Trump has been flexible on his tax plan. His basic personality is to negotiate and this is a big negotiation.
Roberton Williams
a fellow at the Tax Policy Center

The Trump campaign also proposed creating a dependent care savings account to pay for child-care expenses. Similar accounts, called flexible spending accounts, already exist. However, they are only available through employers and many of these plans require you to spend all your balance each year or you lose it.

Under Trump's dependent care savings accounts, contributions would be tax-deductible and would grow tax-free. Withdrawals aren't taxed as long as you use them for qualified child-care expenses, including traditional child care, after-school programs and school tuition.

To help lower-income parents, Trump has proposed the government will match half of the first $1,000 deposited each year.

High-income families would tend to benefit the most from the dependent care savings account, according to an analysis by Elaine Maag, a senior research associate at the Tax Policy Center. Under the current tax code, most low-income families pay no federal income tax while deductions and exclusions benefit families with higher tax rates more than those with lower tax rates, she finds.

Child-care tax breaks may not prevent tax increases

Even with added child-care tax breaks, some middle-class taxpayers could pay more under Trump's tax proposals.
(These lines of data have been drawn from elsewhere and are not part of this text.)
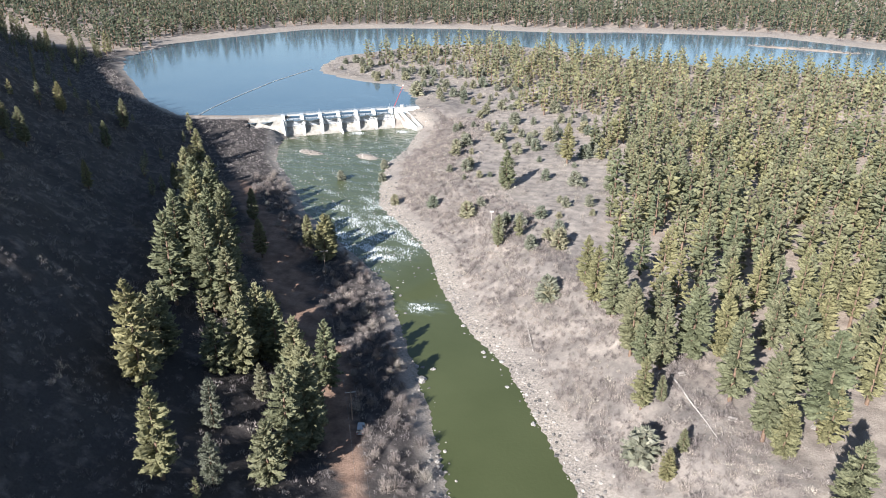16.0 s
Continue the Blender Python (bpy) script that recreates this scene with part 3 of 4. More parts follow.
bx, by = scatter(-600, 60, 240, 870, 3.1, 12)
bz, bi = land(bx, by)
w = bi["north"] * step(bi["right"], 34, 50) * step(bi["near"], 4, 10) * (1 - 0.93 * forest_weight(bx, by, bi)) * (0.62 + 0.45 * rough_ground(bx, by, 33)) * np.where(bx > -110, 0.5, 1)
k = rng.uniform(0, 1, bx.size) < w
joined_brush("sagebrush", "grey-green sagebrush clumps scattered over the dry plateau", bx[k], by[k], bz[k], rng.choice([0.7, 1.0, 1.4, 2.2], k.sum()) * rng.uniform(0.85, 1.15, k.sum()), sage_kinds, SAGE)

bx, by = scatter(-640, 50, 85, 470, 2.35, 13)
bz, bi = land(bx, by)
w = bi["is_south"] * step(bi["south"], 4, 9) * step(away(bx, by, TRACK) - np.interp(-bx, [100, 125, 165, 205, 260, 300], [0, 0.5, 3, 4.5, 6, 2]), 2.5, 5) * (0.8 + 0.45 * rough_ground(bx, by, 23)) * (1 - step(bi["south"], 170, 215)) * np.where((bi["south"] < 26) | (bx > -130), 1.4, 0.85)
k = rng.uniform(0, 1, bx.size) < w
joined_brush("hillside_brush", "pale leafless brush on the shaded brown hillside", bx[k], by[k], bz[k], rng.choice([0.65, 0.9, 1.3, 1.9], k.sum()) * rng.uniform(0.85, 1.15, k.sum()), hill_kinds, HILL_TWIGS)

bx, by = scatter(-980, -250, 150, 640, 4.2, 16)
bz, bi = land(bx, by)
w = bi["is_south"] * step(bi["south"], 150, 200) * (1 - step(bi["south"], 420, 520)) * (0.6 + 0.5 * rough_ground(bx, by, 40))
w = np.maximum(w, 0.8 * bi["is_south"] * (bx < -636) * step(bi["south"], 6, 14) * (bi["south"] < 170))
k = rng.uniform(0, 1, bx.size) < w
joined_brush("upper_hill_brush", "pale leafless brush dotted over the dark upper hillside", bx[k], by[k], bz[k], rng.choice([0.9, 1.3, 1.9, 2.6], k.sum()) * rng.uniform(0.85, 1.15, k.sum()), far_hill_kinds, HILL_TWIGS)

# far sage flats and the far shore
bx, by = scatter(-60, 420, 660, 915, 5.5, 14)
bz, bi = land(bx, by)
k = rng.uniform(0, 1, bx.size) < bi["north"] * step(bi["near"], 3, 8) * (1 - forest_weight(bx, by, bi)) * (0.55 + 0.4 * rough_ground(bx, by, 40))
joined_brush("sage_flat", "grey sagebrush flat beside the reservoir", bx[k], by[k], bz[k], rng.uniform(0.9, 2.6, k.sum()), sage_kinds, SAGE)
bx, by = scatter(-520, 1200, 930, 1240, 11, 15)
bz, bi = land(bx, by)
k = rng.uniform(0, 1, bx.size) < (~bi["north"] & ~bi["lake"] & ~bi["is_south"]) * step(bi["far"], 12, 26) * np.where(bx > 60, 0.75, 0.3)
joined_brush("far_shore_brush", "pale leafless trees and brush along the far shore", bx[k], by[k], bz[k], rng.uniform(1.6, 4.2, k.sum()), twig_kinds, TWIGS)
ix = rng.uniform(-262, -132, 60)
iy = 1036 + rng.uniform(-6, 6, 60)
joined_brush("island_brush", "grey brush on the low island", ix, iy, height(ix, iy), rng.uniform(1.2, 3.2, 60), sage_kinds, SAGE)


# ---- helpers for built things ----
def part(name, bm, mat, parent=None, label="", smooth=False):
    me = bpy.data.meshes.new(name)
    for f in bm.faces:
        f.smooth = smooth
    bm.to_mesh(me)
    bm.free()
    me.materials.append(mat)
    ob = new(name, me)
    if parent:
        ob.parent = parent
    return tagged(ob, label)


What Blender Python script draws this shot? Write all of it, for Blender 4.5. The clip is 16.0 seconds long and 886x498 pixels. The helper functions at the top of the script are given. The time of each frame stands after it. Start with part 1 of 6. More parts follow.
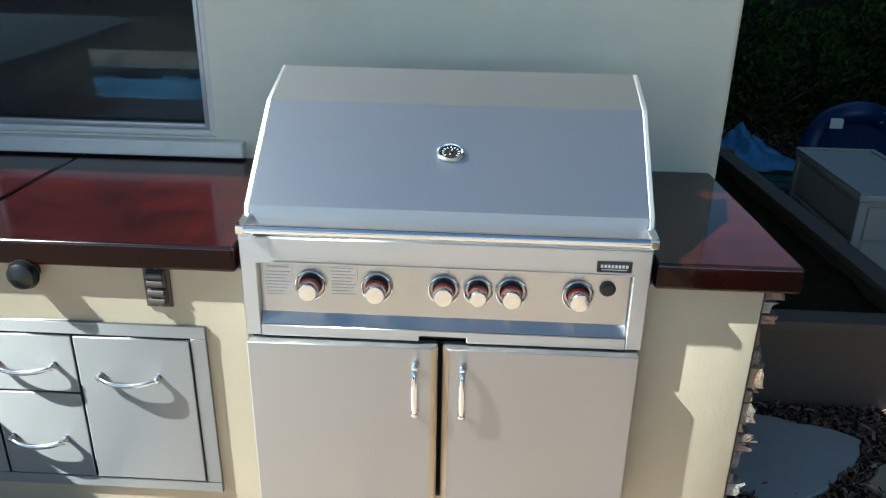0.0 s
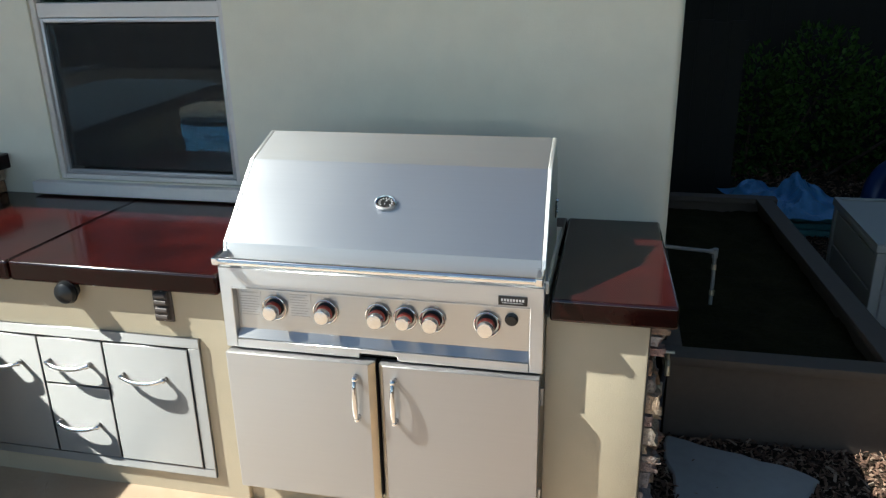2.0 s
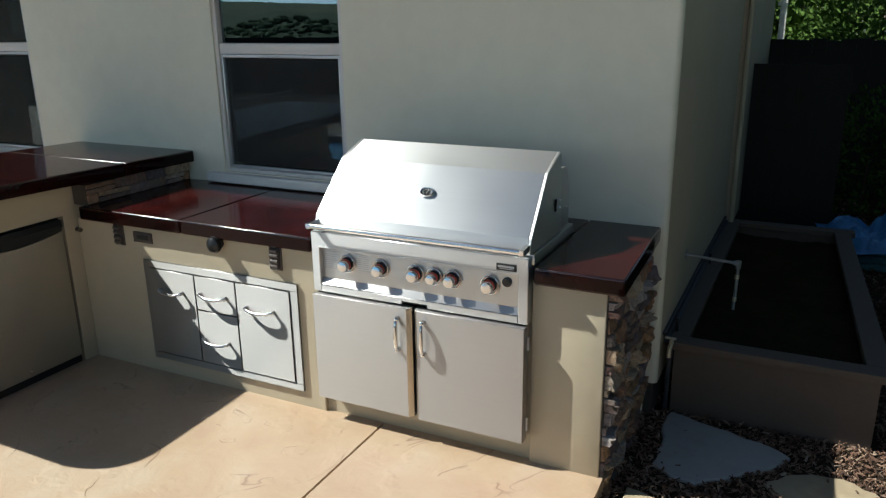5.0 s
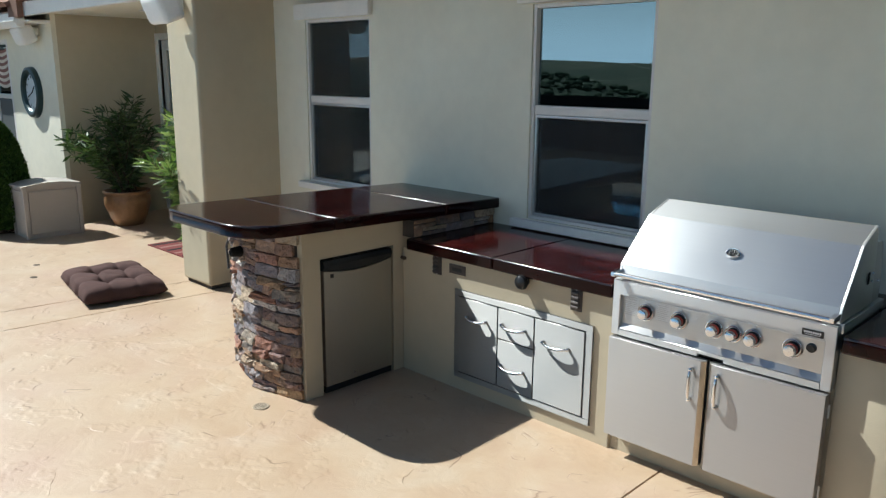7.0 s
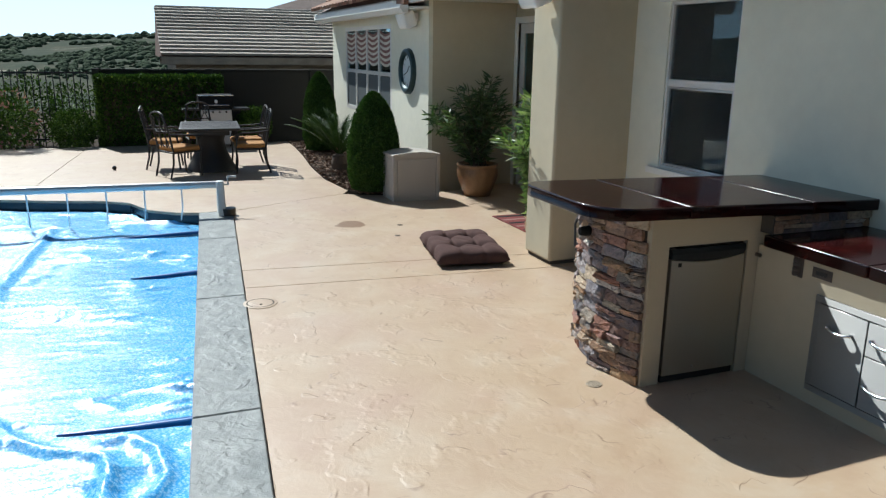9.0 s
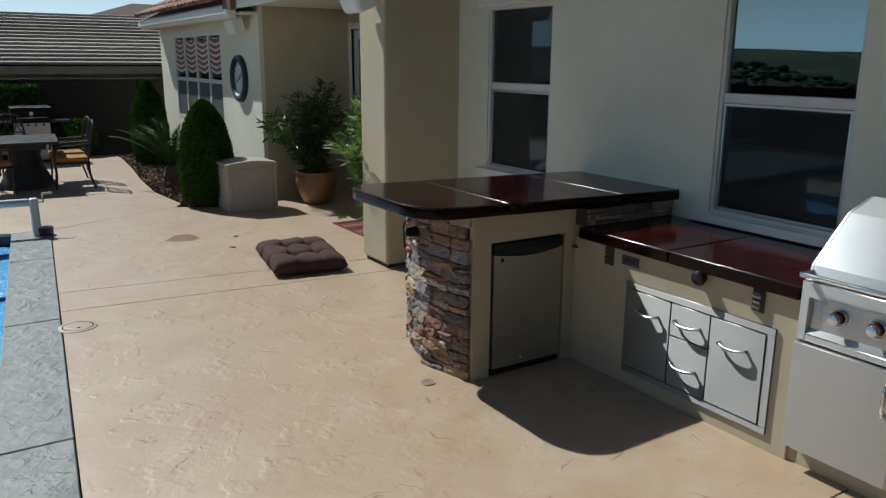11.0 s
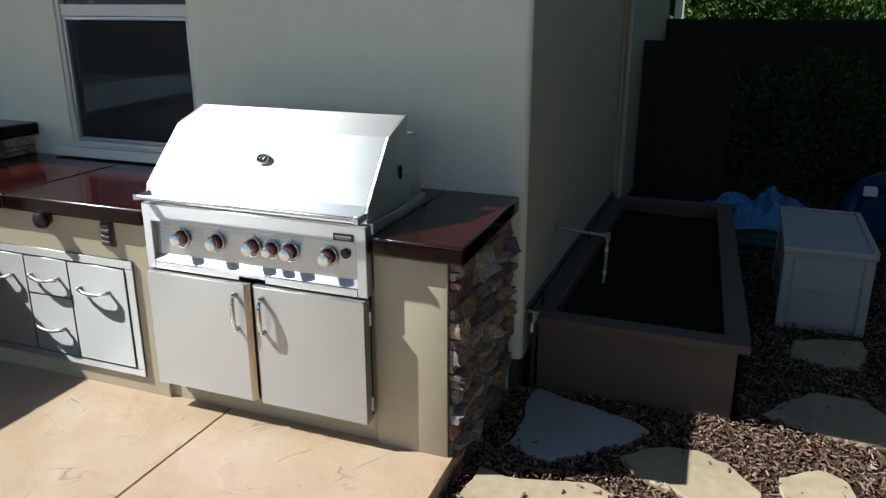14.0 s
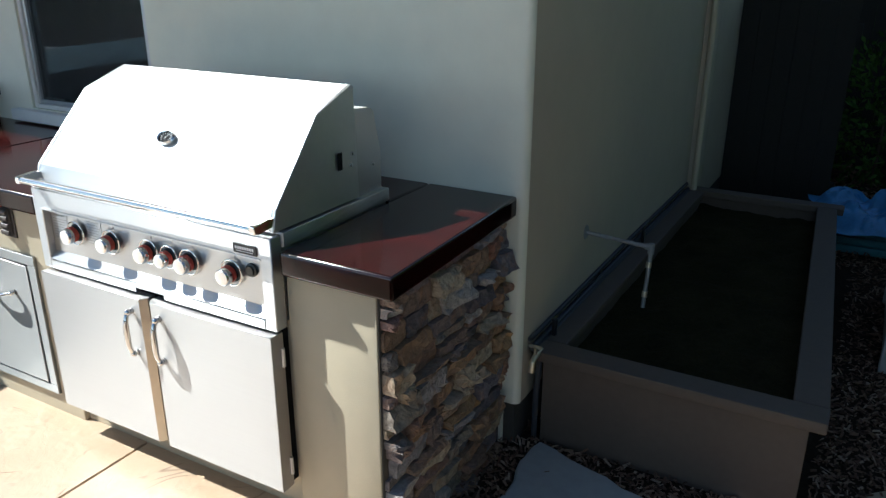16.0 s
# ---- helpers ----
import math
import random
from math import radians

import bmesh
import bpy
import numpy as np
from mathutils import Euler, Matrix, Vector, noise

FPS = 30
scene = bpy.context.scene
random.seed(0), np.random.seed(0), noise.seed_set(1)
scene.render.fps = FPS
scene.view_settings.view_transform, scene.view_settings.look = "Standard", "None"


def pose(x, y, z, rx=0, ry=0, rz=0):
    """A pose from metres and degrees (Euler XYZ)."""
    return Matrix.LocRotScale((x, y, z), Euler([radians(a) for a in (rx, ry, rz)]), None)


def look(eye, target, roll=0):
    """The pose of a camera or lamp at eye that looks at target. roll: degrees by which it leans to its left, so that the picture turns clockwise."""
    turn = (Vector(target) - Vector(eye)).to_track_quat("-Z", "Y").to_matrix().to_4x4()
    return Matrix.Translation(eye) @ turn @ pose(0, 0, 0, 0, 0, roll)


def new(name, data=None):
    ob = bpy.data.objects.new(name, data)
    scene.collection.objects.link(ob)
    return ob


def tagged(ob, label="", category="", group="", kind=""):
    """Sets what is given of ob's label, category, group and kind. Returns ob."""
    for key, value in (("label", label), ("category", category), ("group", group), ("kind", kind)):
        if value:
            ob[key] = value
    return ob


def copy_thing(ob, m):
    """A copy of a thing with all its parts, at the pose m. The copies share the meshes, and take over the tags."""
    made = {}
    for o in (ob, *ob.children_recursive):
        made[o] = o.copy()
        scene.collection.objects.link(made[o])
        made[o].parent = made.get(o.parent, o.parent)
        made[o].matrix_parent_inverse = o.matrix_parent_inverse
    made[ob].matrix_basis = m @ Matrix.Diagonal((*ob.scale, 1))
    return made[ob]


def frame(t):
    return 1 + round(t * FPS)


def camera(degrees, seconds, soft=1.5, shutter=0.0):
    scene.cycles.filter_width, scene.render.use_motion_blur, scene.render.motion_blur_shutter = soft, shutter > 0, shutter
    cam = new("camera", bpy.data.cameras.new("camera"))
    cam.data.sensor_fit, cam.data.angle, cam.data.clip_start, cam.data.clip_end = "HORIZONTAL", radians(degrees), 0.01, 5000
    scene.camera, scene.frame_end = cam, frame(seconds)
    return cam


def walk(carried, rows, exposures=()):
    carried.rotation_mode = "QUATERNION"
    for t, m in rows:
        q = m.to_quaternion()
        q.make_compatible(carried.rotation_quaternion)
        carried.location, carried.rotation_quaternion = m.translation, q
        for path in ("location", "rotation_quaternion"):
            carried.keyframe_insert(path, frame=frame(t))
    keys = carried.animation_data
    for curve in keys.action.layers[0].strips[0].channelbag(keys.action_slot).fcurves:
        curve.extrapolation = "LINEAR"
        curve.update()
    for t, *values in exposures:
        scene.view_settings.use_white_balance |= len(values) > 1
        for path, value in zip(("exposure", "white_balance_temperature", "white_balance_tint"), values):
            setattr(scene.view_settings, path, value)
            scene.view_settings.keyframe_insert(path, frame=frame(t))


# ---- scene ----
from mathutils import bvhtree

cam = camera(60.1, 16.0, 1.3)
PATH = [
    (0, (0.087, -1.86, 1.707), (0.001, -0.019, 0.931), 1.1),
    (0.5, (0.136, -1.968, 1.711), (0.082, -0.118, 0.955), -1.5),
    (1, (0.404, -1.956, 1.732), (0.294, -0.091, 1.019), 1.0),
    (1.5, (0.585, -2.015, 1.853), (0.286, -0.174, 1.131), 1.1),
    (2, (0.715, -2.17, 1.844), (0.294, -0.335, 1.17), -1.1),
    (2.5, (0.84, -2.328, 1.833), (0.338, -0.51, 1.165), -2.2),
    (3, (1.038, -2.333, 1.886), (0.389, -0.553, 1.245), -1.7),
    (3.2, (1.097, -2.398, 1.878), (0.371, -0.645, 1.246), -1.0),
    (5.3, (1.545, -2.909, 1.928), (0.643, -1.214, 1.365), -0.7),
    (5.5, (1.541, -2.968, 1.953), (0.573, -1.3, 1.425), -0.9),
    (6, (1.54, -3.171, 1.964), (0.477, -1.553, 1.461), -1.1),
    (6.5, (1.521, -3.268, 1.943), (0.318, -1.74, 1.475), -0.4),
    (7, (1.481, -3.332, 1.973), (0.114, -1.943, 1.523), 0.4),
    (7.5, (1.441, -3.413, 1.986), (-0.125, -2.252, 1.537), 1.2),
    (8, (1.441, -3.486, 1.986), (-0.256, -2.531, 1.528), 1.5),
    (8.2, (1.438, -3.508, 1.985), (-0.3, -2.632, 1.523), 1.3),
    (10.3, (1.413, -3.439, 1.965), (-0.409, -2.798, 1.444), 0.4),
    (10.5, (1.439, -3.397, 1.964), (-0.345, -2.65, 1.454), 0.2),
    (11, (1.496, -3.339, 1.952), (-0.146, -2.301, 1.473), 0.4),
    (11.5, (1.537, -3.283, 1.918), (0.051, -2.024, 1.465), 1.2),
    (12, (1.639, -3.29, 1.865), (0.359, -1.825, 1.4), 1.1),
    (12.5, (1.719, -3.184, 1.87), (0.697, -1.552, 1.329), -0.0),
    (13, (1.772, -2.979, 1.822), (0.89, -1.272, 1.269), 1.4),
    (13.5, (1.831, -2.787, 1.786), (1.024, -1.06, 1.182), 0.5),
    (14, (1.818, -2.539, 1.775), (1.13, -0.764, 1.16), -0.0),
    (14.5, (1.888, -2.315, 1.726), (1.198, -0.549, 1.09), -1.4),
    (15, (1.991, -2.059, 1.699), (1.15, -0.393, 0.979), 0.2),
    (15.5, (1.975, -1.781, 1.696), (1.103, -0.13, 0.98), -0.9),
    (16, (1.938, -1.548, 1.671), (1.013, 0.083, 0.975), 0.1),
]
LIGHTING = [
    (0.0, 0.88, 5650, 0),
    (1.0, 0.65, 6000, 4),
    (2.5, 0.63, 6150, 4),
    (5.5, 0.13, 6200, 4),
    (6.5, 0.14, 6100, 4),
    (7.3, 0.40, 5800, 4),
    (8.2, 0.48, 5600, 4),
    (10.3, -0.93, 6250, 4),
    (11.0, -0.55, 5950, 4),
    (11.6, 0.00, 5850, 4),
    (12.5, 0.26, 6100, 4),
    (13.5, 0.04, 6050, 4),
    (14.5, 0.40, 5900, 4),
    (15.2, 0.66, 5800, 4),
    (16.0, 0.73, 5800, 4),
]
walk(cam, [(t, look(eye, target, roll)) for t, eye, target, roll in PATH], LIGHTING)

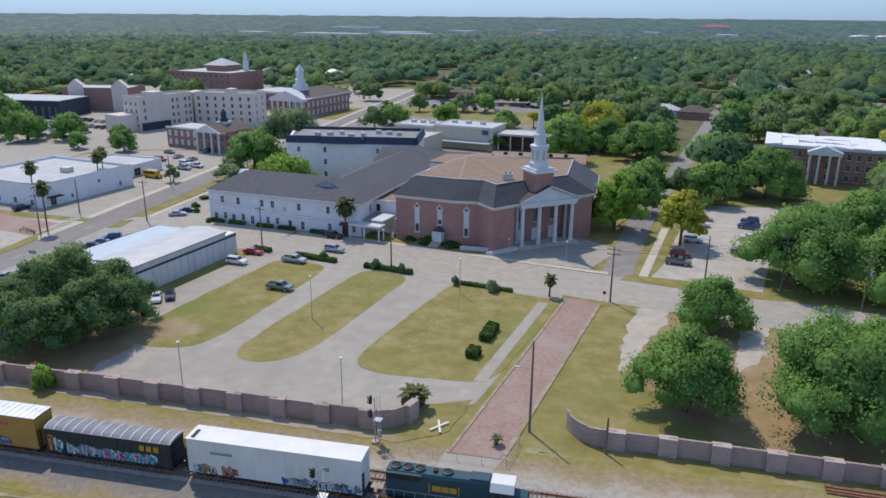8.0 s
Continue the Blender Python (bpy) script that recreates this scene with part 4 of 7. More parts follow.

Trump has proposed reducing seven federal tax brackets to three with rates of 12 percent, 25 percent and 33 percent, and increasing the standard deduction from $6,300 to $15,000 for single filers and from $12,600 to $30,000 for married couples filing jointly.

The trade-off is that Trump's tax plan calls for repealing personal exemptions for taxpayers and their dependents as well as the head of household filing status.

If that happens, single parents with dependent children and most married households with at least three dependents would pay more in federal income taxes, according to Batchelder's analysis, even with Trump's child-care tax breaks. (See table below.)

The Trump administration would have to work out some way to keep the head of household status and allow for personal exemptions for those middle-class taxpayers to remain unaffected, said Kyle Pomerleau, director of federal projects at the Tax Foundation.

Congress remains a question mark for any tax reform proposal. While Trump's tax plan is similar to the House Republicans, Senate Finance Committee Chairman Orrin Hatch, R-Utah, has yet to detail his plan.

However, Hatch released a statement to CNBC about the prospects of tax reform in the next Congress: "Achieving more permanency and certainty in the tax code this Congress has helped set the stage for a comprehensive tax overhaul in 2017. In my view, we need a simpler, fairer tax system that promotes savings and investment and puts American job creators at a competitive advantage. This means making the code more efficient for families and individuals."

Whatever happens with tax reform, negotiations between the incoming administration and Congress have just begun.

"Trump has been flexible on his tax plan. His basic personality is to negotiate, and this is a big negotiation," said Roberton Williams, a fellow at the Tax Policy Center.

(Update: This story has been updated to include a statement from Sen. Orrin Hatch.)